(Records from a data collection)
# # # # # # #

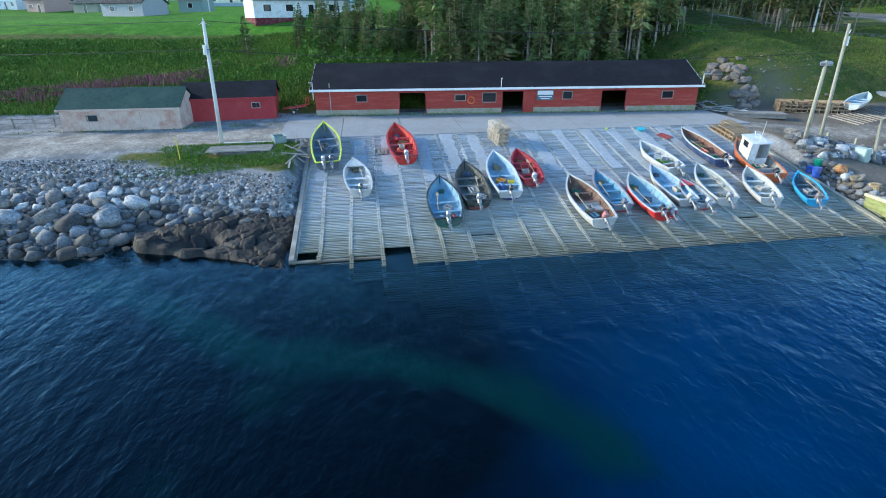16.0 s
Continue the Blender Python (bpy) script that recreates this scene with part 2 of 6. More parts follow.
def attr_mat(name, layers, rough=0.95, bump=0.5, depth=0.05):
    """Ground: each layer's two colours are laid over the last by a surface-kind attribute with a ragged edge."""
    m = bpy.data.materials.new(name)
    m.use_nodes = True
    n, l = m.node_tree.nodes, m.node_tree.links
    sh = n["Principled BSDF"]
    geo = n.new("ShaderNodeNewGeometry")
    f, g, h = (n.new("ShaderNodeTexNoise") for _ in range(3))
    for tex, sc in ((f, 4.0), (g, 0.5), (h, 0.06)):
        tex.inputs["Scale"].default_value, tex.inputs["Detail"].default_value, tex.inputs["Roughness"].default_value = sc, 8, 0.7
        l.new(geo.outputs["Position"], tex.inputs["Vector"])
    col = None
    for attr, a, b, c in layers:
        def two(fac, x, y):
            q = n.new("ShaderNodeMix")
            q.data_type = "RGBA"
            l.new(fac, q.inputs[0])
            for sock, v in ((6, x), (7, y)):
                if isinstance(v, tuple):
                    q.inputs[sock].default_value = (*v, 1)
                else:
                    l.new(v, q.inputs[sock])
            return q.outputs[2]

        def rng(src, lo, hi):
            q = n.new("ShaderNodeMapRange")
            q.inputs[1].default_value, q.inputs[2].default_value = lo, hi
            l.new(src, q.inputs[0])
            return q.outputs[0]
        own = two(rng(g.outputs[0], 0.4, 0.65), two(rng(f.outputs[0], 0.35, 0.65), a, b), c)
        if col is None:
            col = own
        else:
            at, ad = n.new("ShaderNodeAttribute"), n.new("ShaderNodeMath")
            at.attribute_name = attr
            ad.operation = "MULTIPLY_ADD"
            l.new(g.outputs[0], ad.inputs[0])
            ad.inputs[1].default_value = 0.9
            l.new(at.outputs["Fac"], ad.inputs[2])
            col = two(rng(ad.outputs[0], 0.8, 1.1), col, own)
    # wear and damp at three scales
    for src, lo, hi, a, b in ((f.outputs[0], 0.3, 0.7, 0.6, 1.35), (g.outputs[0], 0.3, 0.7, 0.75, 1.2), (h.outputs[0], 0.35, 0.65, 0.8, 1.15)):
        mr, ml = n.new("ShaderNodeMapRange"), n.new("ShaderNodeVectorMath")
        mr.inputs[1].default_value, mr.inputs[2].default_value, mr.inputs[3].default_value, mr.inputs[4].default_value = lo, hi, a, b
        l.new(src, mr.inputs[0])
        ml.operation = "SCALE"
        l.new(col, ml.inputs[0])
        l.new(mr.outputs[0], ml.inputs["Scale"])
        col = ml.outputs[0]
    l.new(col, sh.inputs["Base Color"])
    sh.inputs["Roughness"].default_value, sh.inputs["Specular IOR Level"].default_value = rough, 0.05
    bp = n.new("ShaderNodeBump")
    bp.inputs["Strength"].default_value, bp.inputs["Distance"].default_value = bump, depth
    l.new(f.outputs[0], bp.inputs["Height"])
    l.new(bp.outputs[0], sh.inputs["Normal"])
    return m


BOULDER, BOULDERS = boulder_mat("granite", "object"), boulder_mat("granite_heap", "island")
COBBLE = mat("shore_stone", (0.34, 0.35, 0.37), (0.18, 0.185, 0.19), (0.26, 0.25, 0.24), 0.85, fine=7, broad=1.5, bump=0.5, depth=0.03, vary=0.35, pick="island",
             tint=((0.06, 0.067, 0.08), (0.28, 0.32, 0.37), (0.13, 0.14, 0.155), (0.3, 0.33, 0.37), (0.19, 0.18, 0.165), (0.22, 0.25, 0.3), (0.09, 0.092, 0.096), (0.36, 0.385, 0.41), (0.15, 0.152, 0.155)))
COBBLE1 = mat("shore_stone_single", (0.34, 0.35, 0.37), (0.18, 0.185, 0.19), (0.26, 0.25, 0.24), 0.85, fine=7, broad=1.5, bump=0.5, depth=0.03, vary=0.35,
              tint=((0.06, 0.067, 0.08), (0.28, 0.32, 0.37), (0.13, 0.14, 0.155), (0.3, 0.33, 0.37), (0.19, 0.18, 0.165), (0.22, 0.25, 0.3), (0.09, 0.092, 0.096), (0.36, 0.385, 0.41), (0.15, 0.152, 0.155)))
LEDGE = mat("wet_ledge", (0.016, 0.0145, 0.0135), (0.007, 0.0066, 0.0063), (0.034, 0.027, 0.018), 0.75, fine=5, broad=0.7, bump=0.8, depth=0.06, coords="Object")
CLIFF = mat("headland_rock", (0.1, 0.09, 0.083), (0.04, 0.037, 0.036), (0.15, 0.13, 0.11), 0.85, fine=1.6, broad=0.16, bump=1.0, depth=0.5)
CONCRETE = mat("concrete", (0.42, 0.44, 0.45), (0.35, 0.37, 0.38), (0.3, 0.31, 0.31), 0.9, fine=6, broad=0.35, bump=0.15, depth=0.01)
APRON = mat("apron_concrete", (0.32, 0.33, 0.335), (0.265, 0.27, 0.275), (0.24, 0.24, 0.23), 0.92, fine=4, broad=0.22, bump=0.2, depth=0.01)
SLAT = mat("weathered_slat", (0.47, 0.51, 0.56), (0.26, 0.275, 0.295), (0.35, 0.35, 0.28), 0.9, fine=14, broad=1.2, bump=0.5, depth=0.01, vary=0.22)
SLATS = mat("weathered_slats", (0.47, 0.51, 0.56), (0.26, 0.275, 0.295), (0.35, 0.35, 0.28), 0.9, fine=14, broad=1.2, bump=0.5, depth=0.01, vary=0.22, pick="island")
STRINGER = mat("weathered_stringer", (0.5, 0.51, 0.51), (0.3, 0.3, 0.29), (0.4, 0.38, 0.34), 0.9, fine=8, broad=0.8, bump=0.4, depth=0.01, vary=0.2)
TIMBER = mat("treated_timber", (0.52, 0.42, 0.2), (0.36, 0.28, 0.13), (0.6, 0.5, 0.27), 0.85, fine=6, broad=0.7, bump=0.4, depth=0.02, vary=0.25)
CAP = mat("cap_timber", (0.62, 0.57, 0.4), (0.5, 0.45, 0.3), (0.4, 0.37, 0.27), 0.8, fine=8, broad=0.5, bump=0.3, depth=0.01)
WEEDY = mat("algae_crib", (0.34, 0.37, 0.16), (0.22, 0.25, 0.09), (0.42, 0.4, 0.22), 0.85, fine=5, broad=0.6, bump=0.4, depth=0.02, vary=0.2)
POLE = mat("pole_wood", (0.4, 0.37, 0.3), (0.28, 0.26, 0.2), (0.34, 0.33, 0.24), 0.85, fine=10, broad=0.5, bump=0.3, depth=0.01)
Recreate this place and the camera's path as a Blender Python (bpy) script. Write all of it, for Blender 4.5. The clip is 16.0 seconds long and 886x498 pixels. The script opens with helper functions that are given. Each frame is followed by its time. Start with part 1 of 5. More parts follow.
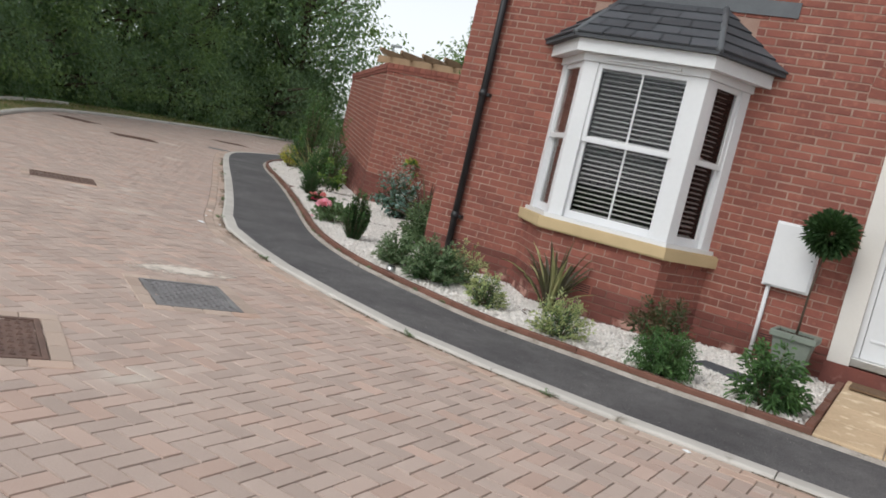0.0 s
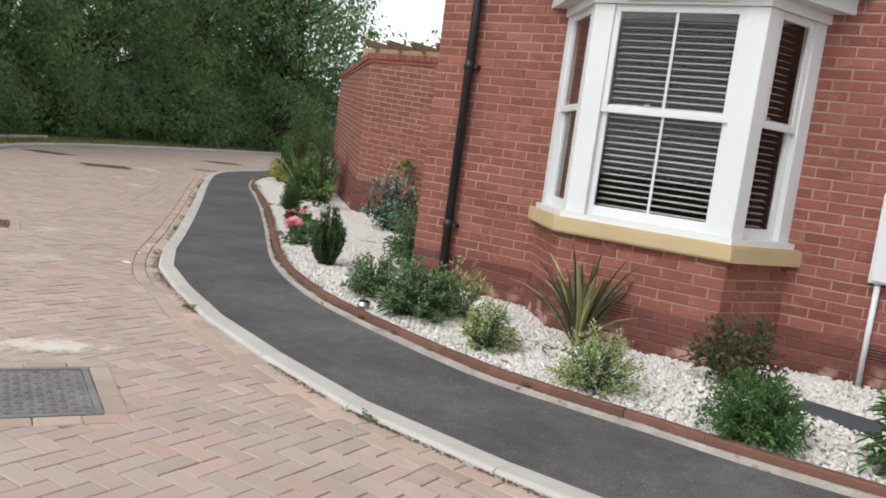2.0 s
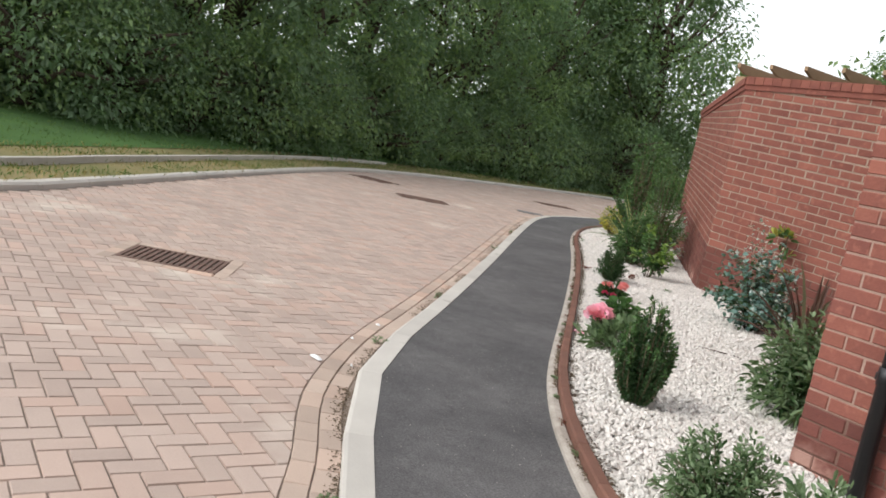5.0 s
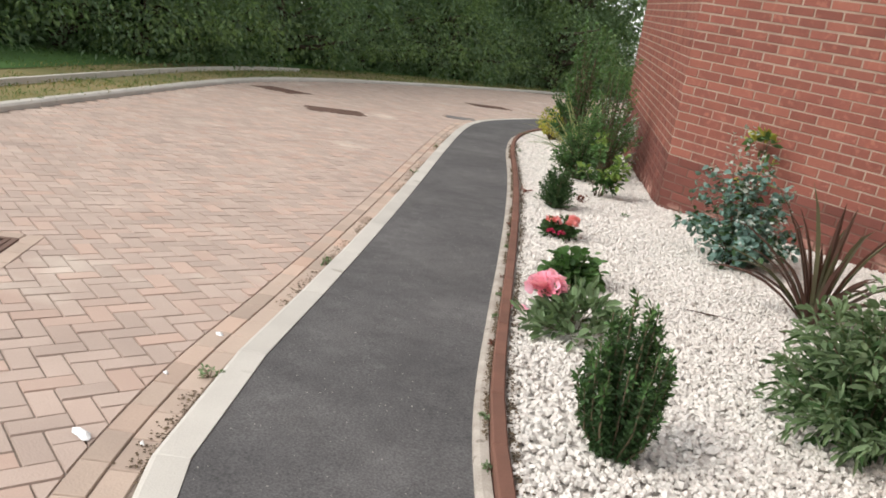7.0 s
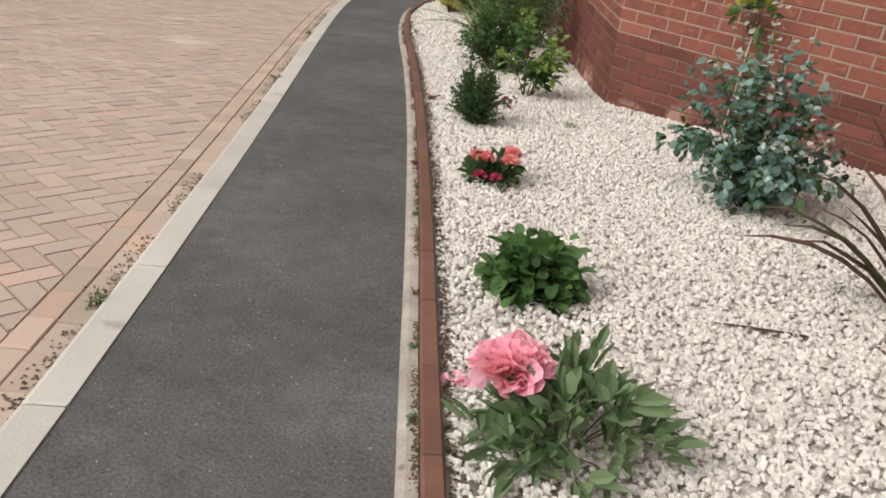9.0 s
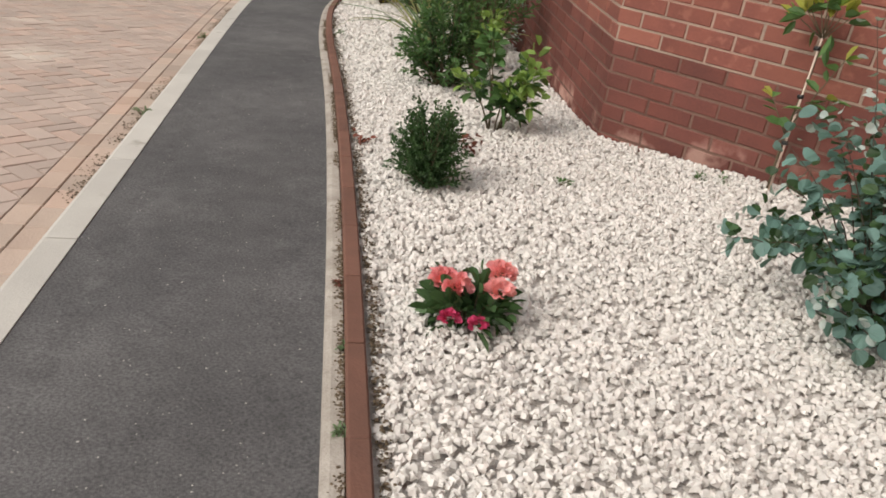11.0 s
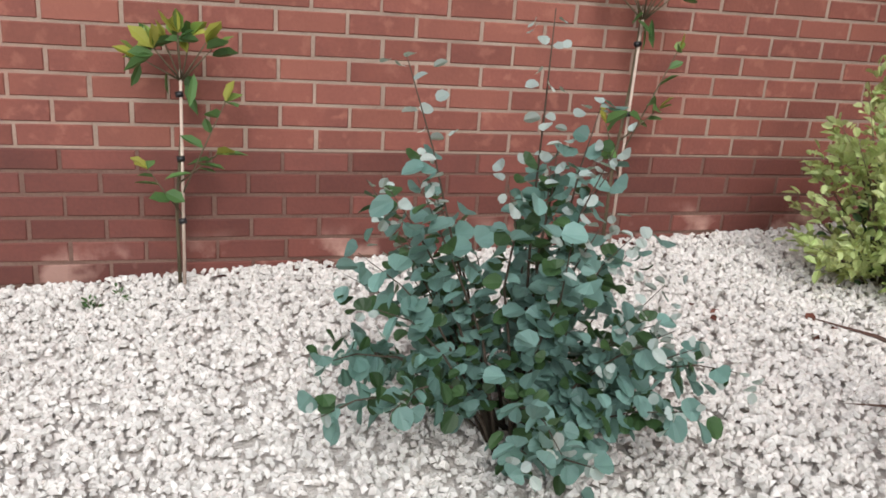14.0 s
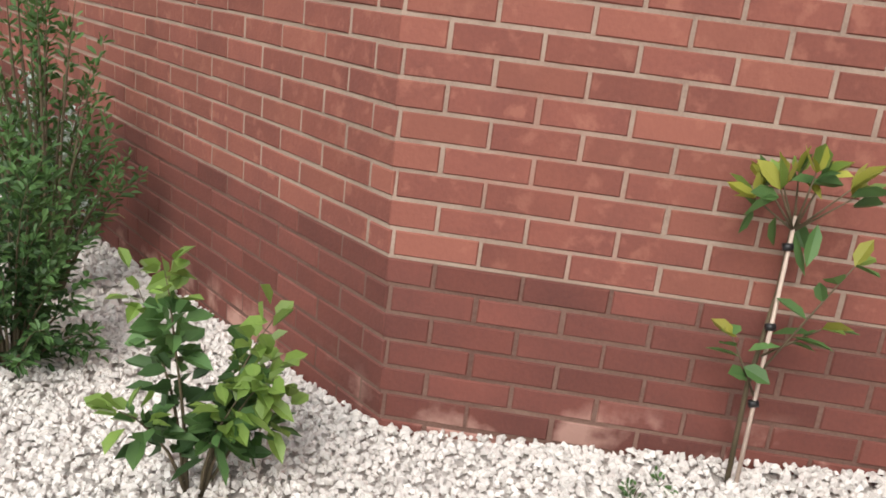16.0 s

# # # # # # #

## GOAL OF THE EXERCISE
Retype everything in the material word for word, minus pictures.

## OUTPUT OF THE TASK
16.0 s
Continue the Blender Python (bpy) script that recreates this scene with part 2 of 6. More parts follow.
def attr_mat(name, layers, rough=0.95, bump=0.5, depth=0.05):
    """Ground: each layer's two colours are laid over the last by a surface-kind attribute with a ragged edge."""
    m = bpy.data.materials.new(name)
    m.use_nodes = True
    n, l = m.node_tree.nodes, m.node_tree.links
    sh = n["Principled BSDF"]
    geo = n.new("ShaderNodeNewGeometry")
    f, g, h = (n.new("ShaderNodeTexNoise") for _ in range(3))
    for tex, sc in ((f, 4.0), (g, 0.5), (h, 0.06)):
        tex.inputs["Scale"].default_value, tex.inputs["Detail"].default_value, tex.inputs["Roughness"].default_value = sc, 8, 0.7
        l.new(geo.outputs["Position"], tex.inputs["Vector"])
    col = None
    for attr, a, b, c in layers:
        def two(fac, x, y):
            q = n.new("ShaderNodeMix")
            q.data_type = "RGBA"
            l.new(fac, q.inputs[0])
            for sock, v in ((6, x), (7, y)):
                if isinstance(v, tuple):
                    q.inputs[sock].default_value = (*v, 1)
                else:
                    l.new(v, q.inputs[sock])
            return q.outputs[2]

        def rng(src, lo, hi):
            q = n.new("ShaderNodeMapRange")
            q.inputs[1].default_value, q.inputs[2].default_value = lo, hi
            l.new(src, q.inputs[0])
            return q.outputs[0]
        own = two(rng(g.outputs[0], 0.4, 0.65), two(rng(f.outputs[0], 0.35, 0.65), a, b), c)
        if col is None:
            col = own
        else:
            at, ad = n.new("ShaderNodeAttribute"), n.new("ShaderNodeMath")
            at.attribute_name = attr
            ad.operation = "MULTIPLY_ADD"
            l.new(g.outputs[0], ad.inputs[0])
            ad.inputs[1].default_value = 0.9
            l.new(at.outputs["Fac"], ad.inputs[2])
            col = two(rng(ad.outputs[0], 0.8, 1.1), col, own)
    # wear and damp at three scales
    for src, lo, hi, a, b in ((f.outputs[0], 0.3, 0.7, 0.6, 1.35), (g.outputs[0], 0.3, 0.7, 0.75, 1.2), (h.outputs[0], 0.35, 0.65, 0.8, 1.15)):
        mr, ml = n.new("ShaderNodeMapRange"), n.new("ShaderNodeVectorMath")
        mr.inputs[1].default_value, mr.inputs[2].default_value, mr.inputs[3].default_value, mr.inputs[4].default_value = lo, hi, a, b
        l.new(src, mr.inputs[0])
        ml.operation = "SCALE"
        l.new(col, ml.inputs[0])
        l.new(mr.outputs[0], ml.inputs["Scale"])
        col = ml.outputs[0]
    l.new(col, sh.inputs["Base Color"])
    sh.inputs["Roughness"].default_value, sh.inputs["Specular IOR Level"].default_value = rough, 0.05
    bp = n.new("ShaderNodeBump")
    bp.inputs["Strength"].default_value, bp.inputs["Distance"].default_value = bump, depth
    l.new(f.outputs[0], bp.inputs["Height"])
    l.new(bp.outputs[0], sh.inputs["Normal"])
    return m


BOULDER, BOULDERS = boulder_mat("granite", "object"), boulder_mat("granite_heap", "island")
COBBLE = mat("shore_stone", (0.34, 0.35, 0.37), (0.18, 0.185, 0.19), (0.26, 0.25, 0.24), 0.85, fine=7, broad=1.5, bump=0.5, depth=0.03, vary=0.35, pick="island",
             tint=((0.06, 0.067, 0.08), (0.28, 0.32, 0.37), (0.13, 0.14, 0.155), (0.3, 0.33, 0.37), (0.19, 0.18, 0.165), (0.22, 0.25, 0.3), (0.09, 0.092, 0.096), (0.36, 0.385, 0.41), (0.15, 0.152, 0.155)))
COBBLE1 = mat("shore_stone_single", (0.34, 0.35, 0.37), (0.18, 0.185, 0.19), (0.26, 0.25, 0.24), 0.85, fine=7, broad=1.5, bump=0.5, depth=0.03, vary=0.35,
              tint=((0.06, 0.067, 0.08), (0.28, 0.32, 0.37), (0.13, 0.14, 0.155), (0.3, 0.33, 0.37), (0.19, 0.18, 0.165), (0.22, 0.25, 0.3), (0.09, 0.092, 0.096), (0.36, 0.385, 0.41), (0.15, 0.152, 0.155)))
LEDGE = mat("wet_ledge", (0.016, 0.0145, 0.0135), (0.007, 0.0066, 0.0063), (0.034, 0.027, 0.018), 0.75, fine=5, broad=0.7, bump=0.8, depth=0.06, coords="Object")
CLIFF = mat("headland_rock", (0.1, 0.09, 0.083), (0.04, 0.037, 0.036), (0.15, 0.13, 0.11), 0.85, fine=1.6, broad=0.16, bump=1.0, depth=0.5)
CONCRETE = mat("concrete", (0.42, 0.44, 0.45), (0.35, 0.37, 0.38), (0.3, 0.31, 0.31), 0.9, fine=6, broad=0.35, bump=0.15, depth=0.01)
APRON = mat("apron_concrete", (0.32, 0.33, 0.335), (0.265, 0.27, 0.275), (0.24, 0.24, 0.23), 0.92, fine=4, broad=0.22, bump=0.2, depth=0.01)
SLAT = mat("weathered_slat", (0.47, 0.51, 0.56), (0.26, 0.275, 0.295), (0.35, 0.35, 0.28), 0.9, fine=14, broad=1.2, bump=0.5, depth=0.01, vary=0.22)
SLATS = mat("weathered_slats", (0.47, 0.51, 0.56), (0.26, 0.275, 0.295), (0.35, 0.35, 0.28), 0.9, fine=14, broad=1.2, bump=0.5, depth=0.01, vary=0.22, pick="island")
STRINGER = mat("weathered_stringer", (0.5, 0.51, 0.51), (0.3, 0.3, 0.29), (0.4, 0.38, 0.34), 0.9, fine=8, broad=0.8, bump=0.4, depth=0.01, vary=0.2)
TIMBER = mat("treated_timber", (0.52, 0.42, 0.2), (0.36, 0.28, 0.13), (0.6, 0.5, 0.27), 0.85, fine=6, broad=0.7, bump=0.4, depth=0.02, vary=0.25)
CAP = mat("cap_timber", (0.62, 0.57, 0.4), (0.5, 0.45, 0.3), (0.4, 0.37, 0.27), 0.8, fine=8, broad=0.5, bump=0.3, depth=0.01)
WEEDY = mat("algae_crib", (0.34, 0.37, 0.16), (0.22, 0.25, 0.09), (0.42, 0.4, 0.22), 0.85, fine=5, broad=0.6, bump=0.4, depth=0.02, vary=0.2)
POLE = mat("pole_wood", (0.4, 0.37, 0.3), (0.28, 0.26, 0.2), (0.34, 0.33, 0.24), 0.85, fine=10, broad=0.5, bump=0.3, depth=0.01)
Recreate this place and the camera's path as a Blender Python (bpy) script. Write all of it, for Blender 4.5. The clip is 16.0 seconds long and 886x498 pixels. The script opens with helper functions that are given. Each frame is followed by its time. Start with part 1 of 5. More parts follow.
0.0 s
2.0 s
5.0 s
7.0 s
9.0 s
11.0 s
14.0 s
16.0 s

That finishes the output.